Mirek Stiles, Head of Audio Products, Abbey Road Studios said: “We are currently witnessing an exciting transformation with how music could potentially be presented to the consumer in the future. As with any new technology, there are many questions that need to be addressed and working closely with university researchers is the perfect way to help Abbey Road stay close to cutting edge music production techniques.”
Music producer at Abbey Road Studios and postgraduate from the University of York, Hashim Riaz, said: “As a producer, I have previously been restricted by the limitations of stereo and wanted to expand the creative opportunities available.
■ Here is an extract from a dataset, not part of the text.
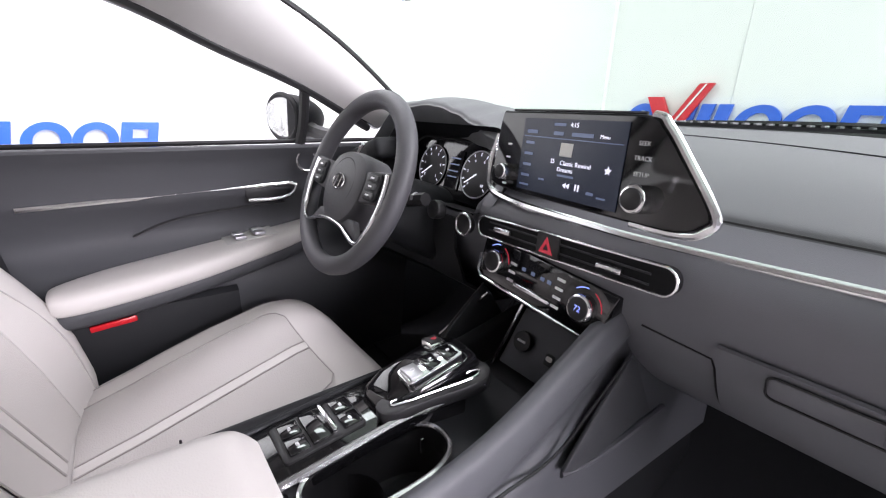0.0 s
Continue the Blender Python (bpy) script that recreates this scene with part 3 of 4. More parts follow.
rows = []
for x in [-0.72 + 1.44 * i / 96 for i in range(97)]:
    y0, z0 = lead(x)
    q = (x / 0.72) ** 2
    yb, zb = 1.49 - 0.36 * q, 0.975 - 0.03 * q
    k = lerp([(-0.66, 0.0), (-0.52, 0.92), (-0.40, 1.0), (-0.36, 0.97), (-0.30, 0.87), (-0.24, 0.72), (-0.18, 0.55), (-0.13, 0.38), (-0.09, 0.15), (-0.06, 0.0)], x)
    rows.append(curve([(x, y0 + 0.03, z0 - 0.05 * k - 0.012), (x, y0 + 0.004, z0 - 0.012), (x, y0 + 0.004, z0 - 0.004), (x, y0 + 0.02, z0 + 0.008),
                       (x, y0 + 0.10, z0 + 0.026 + 0.012 * (1 - k) - 0.014 * k), (x, y0 + 0.22, (z0 + zb) / 2 + 0.022 - 0.012 * k), (x, yb - 0.1, zb + 0.003), (x, yb, zb - 0.005)], 40))
PAD = [(row[0][0], [p[1] for p in row[8:]], [p[2] for p in row[8:]]) for row in rows]


def pad_point(x, y):
    """A point on the top of the dash pad."""
    i = min(range(len(PAD)), key=lambda k: abs(PAD[k][0] - x))
    return Vector((x, y, float(np.interp(y, PAD[i][1], PAD[i][2])) + 0.0006))


part("pad_line", tube([pad_point(p.x, p.y) for p in curve([(0.66, 1.045, 0), (0.56, 1.085, 0), (0.42, 1.14, 0), (0.24, 1.195, 0), (0.05, 1.235, 0), (-0.12, 1.25, 0)], 60)], 0.0012, 6), DARK, dash, "fine dark line across the dash pad")
part("upper_pad", thicken(loft(rows), 0.004), DASHTOP, dash, "grey soft upper dash pad")


def bend(x):
    """How far the dash face stands forward of its middle."""
    return lerp([(-0.16, 0.030), (0.20, 0.0)], x)


PROFILE = [(p.x, p.y) for p in curve([(0.55, 1.12, 0), (0.60, 1.04, 0), (0.66, 0.972, 0), (0.72, 0.928, 0), (0.77, 0.901, 0), (0.80, 0.889, 0), (0.825, 0.885, 0), (0.85, 0.897, 0), (0.866, 0.917, 0), (0.885, 0.944, 0)], 90)]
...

“The identified recording techniques and workflows would enable musical creators to expand their sonic landscape from stereo to 3D and hopefully create a new generation of spatial musical content.”
The research, conducted by Dr Gavin Kearney in collaboration with Abbey Road Studios, will also feature in the AES International Conference on Immersive and Interactive Audio: Creating the Next Dimension of Sound Experience, hosted at the University of York in March 2019.